For years critics have complained that the GSAT has too much content in some areas. Earlier this year, the education ministry confirmed that the controversial exam was being revised, a move that was welcomed by the Jamaica Teachers' Association.
Education Minister Reverend Ronald Thwaites made it clear that the GSAT, which examines what students have learnt at the end of their primary-level schooling before being able to enter high school, was not being scrapped as some critics have requested.
"The GSAT is not being scrapped, but the GSAT has to be modified to better test the critical abilities and capacities of the students that age," he said at the press conference.
Meanwhile, Reid said that the changes to the GSAT would take a few years because of the time involved in not only revising and piloting the new curriculum but also preparing teaching assessment modules for it.
"It is not something you are going to see overnight. It is going to take some time," he said.
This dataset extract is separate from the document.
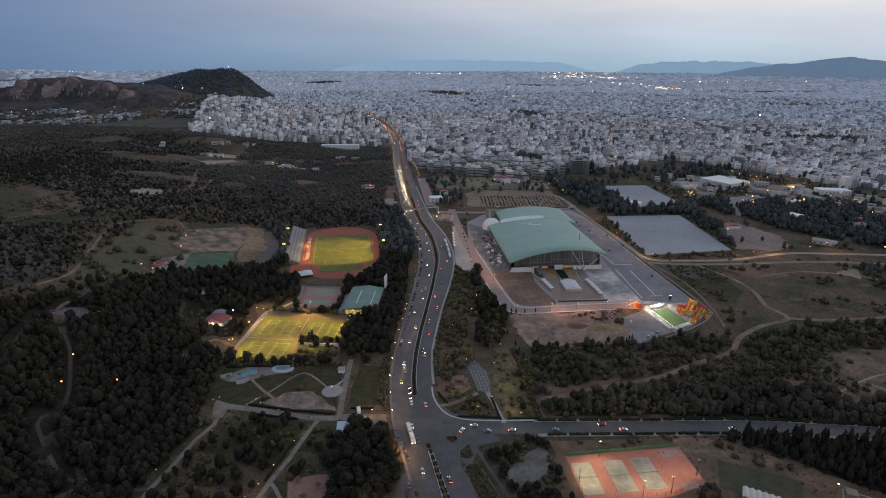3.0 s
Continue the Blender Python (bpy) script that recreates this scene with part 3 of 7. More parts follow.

Commenting on the GSAT, Reid, a retired principal of Campion College who is partly credited for making that institution the first choice among high schools for many parents in Jamaica, said it is "much better than the Common Entrance Exam" it replaced in 1999.
Also, the ministry's chief education officer, Clement Radcliffe, described the GSAT as "an effective measure of students' attainment at this (primary) stage".
A former principal of Glenmuir High, he said the exam was "effectively aligned with the grades four to six curriculum".
However, Reid cautioned that the GSAT revision "will not take away the pressure on parents about where their children are placed".
The other subjects tested in GSAT over two days are language arts, mathematics and communication tasks.